■ Stated task: Restrict the output to the lines below starting at the one that contains "for path in" and ending at the one that contains "scene.view_settings.keyframe_insert(path, frame=frame(t))", and restate them word for word, both ends included.

______________________________

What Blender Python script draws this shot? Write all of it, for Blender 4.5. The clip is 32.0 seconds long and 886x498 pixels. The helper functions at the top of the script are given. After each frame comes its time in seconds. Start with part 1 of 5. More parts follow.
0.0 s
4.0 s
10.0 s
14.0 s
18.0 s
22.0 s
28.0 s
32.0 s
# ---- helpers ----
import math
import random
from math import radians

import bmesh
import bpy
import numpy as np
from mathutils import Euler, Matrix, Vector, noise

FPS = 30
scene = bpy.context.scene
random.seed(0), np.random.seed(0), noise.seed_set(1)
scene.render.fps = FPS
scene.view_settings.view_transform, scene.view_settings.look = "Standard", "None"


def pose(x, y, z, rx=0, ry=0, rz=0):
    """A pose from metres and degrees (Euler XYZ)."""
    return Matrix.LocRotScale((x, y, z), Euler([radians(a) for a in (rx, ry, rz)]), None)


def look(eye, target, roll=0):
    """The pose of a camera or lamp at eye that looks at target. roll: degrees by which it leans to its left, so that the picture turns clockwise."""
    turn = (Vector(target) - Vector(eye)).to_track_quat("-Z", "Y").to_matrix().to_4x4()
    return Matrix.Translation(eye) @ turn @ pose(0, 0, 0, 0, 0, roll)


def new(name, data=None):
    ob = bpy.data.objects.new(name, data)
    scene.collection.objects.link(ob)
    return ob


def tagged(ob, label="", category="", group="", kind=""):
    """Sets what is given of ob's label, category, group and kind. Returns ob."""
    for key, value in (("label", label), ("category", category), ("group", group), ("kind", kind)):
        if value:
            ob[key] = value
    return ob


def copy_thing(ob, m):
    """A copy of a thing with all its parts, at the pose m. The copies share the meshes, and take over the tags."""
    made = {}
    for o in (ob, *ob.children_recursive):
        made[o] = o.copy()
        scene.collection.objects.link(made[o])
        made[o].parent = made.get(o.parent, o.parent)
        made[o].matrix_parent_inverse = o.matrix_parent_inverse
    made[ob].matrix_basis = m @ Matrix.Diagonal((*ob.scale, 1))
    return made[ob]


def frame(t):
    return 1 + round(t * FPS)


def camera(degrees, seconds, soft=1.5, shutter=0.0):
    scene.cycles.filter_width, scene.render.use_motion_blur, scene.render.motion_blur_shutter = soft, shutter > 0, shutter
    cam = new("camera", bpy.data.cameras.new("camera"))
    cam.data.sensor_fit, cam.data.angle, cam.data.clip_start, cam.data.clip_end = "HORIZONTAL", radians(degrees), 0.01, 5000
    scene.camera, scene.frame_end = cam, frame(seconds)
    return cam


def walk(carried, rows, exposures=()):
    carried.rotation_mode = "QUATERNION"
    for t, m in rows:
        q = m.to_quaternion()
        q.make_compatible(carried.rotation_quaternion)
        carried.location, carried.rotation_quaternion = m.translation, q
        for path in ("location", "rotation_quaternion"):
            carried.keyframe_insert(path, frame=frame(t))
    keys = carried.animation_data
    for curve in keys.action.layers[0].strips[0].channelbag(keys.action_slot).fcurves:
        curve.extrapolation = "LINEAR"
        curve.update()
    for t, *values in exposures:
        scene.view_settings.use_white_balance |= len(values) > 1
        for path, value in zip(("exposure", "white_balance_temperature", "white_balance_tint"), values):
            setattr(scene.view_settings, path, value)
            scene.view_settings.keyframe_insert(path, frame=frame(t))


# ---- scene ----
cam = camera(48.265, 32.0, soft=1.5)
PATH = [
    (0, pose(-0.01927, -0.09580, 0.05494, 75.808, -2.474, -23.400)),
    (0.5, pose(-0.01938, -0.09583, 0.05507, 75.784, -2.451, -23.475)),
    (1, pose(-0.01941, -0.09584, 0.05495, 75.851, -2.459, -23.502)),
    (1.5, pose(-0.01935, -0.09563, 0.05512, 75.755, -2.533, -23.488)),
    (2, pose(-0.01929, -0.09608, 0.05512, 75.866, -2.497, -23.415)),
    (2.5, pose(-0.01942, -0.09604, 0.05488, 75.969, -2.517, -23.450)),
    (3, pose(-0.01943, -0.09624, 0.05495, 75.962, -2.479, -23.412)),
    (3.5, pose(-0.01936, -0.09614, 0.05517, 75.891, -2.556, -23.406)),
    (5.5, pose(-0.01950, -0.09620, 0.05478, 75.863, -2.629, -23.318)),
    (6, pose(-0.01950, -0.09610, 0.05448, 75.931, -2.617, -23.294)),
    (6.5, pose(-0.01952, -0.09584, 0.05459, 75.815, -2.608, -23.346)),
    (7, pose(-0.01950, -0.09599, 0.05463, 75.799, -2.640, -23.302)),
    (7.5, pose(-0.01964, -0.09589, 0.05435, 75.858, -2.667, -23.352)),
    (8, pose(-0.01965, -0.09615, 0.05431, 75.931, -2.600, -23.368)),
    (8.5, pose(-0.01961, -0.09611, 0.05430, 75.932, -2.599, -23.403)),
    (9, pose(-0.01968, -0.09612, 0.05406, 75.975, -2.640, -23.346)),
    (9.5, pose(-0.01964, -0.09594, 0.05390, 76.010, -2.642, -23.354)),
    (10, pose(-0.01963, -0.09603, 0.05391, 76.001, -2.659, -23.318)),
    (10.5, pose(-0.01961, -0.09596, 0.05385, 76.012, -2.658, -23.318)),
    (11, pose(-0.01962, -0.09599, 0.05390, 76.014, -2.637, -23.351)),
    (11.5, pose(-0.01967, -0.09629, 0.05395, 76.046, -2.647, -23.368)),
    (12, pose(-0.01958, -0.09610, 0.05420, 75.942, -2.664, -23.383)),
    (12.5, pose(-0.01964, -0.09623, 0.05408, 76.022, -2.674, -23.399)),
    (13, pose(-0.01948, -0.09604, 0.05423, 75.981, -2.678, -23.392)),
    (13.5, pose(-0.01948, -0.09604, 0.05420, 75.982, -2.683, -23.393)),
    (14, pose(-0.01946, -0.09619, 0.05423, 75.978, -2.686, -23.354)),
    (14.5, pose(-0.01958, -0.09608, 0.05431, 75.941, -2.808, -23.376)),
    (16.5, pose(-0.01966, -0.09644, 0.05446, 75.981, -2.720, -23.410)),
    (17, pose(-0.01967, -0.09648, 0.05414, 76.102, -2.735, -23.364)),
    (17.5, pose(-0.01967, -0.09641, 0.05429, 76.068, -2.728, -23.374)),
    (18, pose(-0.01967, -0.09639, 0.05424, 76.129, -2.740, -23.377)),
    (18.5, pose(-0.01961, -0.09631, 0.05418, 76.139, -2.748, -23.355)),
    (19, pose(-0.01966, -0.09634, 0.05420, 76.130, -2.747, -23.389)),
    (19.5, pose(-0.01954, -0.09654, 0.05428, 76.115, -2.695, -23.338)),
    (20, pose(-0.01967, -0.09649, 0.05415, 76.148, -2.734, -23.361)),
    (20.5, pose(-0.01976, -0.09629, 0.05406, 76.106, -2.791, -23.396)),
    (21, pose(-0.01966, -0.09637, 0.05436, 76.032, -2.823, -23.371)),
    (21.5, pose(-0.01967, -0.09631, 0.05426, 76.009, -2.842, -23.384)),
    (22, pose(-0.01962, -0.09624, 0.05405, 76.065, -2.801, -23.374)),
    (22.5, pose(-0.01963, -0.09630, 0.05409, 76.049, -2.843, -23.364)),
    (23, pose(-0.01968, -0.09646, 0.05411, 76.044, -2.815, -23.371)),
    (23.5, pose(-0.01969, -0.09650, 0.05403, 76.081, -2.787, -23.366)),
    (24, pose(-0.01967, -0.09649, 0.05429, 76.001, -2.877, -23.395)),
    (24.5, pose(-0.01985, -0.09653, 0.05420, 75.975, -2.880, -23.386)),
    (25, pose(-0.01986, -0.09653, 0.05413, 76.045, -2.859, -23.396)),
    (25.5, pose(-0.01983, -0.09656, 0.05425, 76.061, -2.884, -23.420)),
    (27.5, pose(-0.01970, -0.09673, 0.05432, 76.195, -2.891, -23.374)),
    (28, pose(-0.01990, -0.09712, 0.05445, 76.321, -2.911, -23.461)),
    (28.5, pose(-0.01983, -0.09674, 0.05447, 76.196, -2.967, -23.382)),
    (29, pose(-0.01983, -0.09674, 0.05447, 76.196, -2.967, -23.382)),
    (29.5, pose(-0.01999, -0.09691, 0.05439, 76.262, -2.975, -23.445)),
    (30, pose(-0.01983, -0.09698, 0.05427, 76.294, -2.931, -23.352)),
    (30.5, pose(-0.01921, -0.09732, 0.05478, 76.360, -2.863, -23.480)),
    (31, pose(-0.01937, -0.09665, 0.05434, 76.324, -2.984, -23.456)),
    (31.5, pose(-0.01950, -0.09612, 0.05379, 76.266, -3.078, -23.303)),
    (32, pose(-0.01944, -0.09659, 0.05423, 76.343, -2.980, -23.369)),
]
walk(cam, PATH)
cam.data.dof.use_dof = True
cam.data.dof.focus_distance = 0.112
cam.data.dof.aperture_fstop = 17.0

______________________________

■ Solution for this task:
        for path in ("location", "rotation_quaternion"):
            carried.keyframe_insert(path, frame=frame(t))
    keys = carried.animation_data
    for curve in keys.action.layers[0].strips[0].channelbag(keys.action_slot).fcurves:
        curve.extrapolation = "LINEAR"
        curve.update()
    for t, *values in exposures:
        scene.view_settings.use_white_balance |= len(values) > 1
        for path, value in zip(("exposure", "white_balance_temperature", "white_balance_tint"), values):
            setattr(scene.view_settings, path, value)
            scene.view_settings.keyframe_insert(path, frame=frame(t))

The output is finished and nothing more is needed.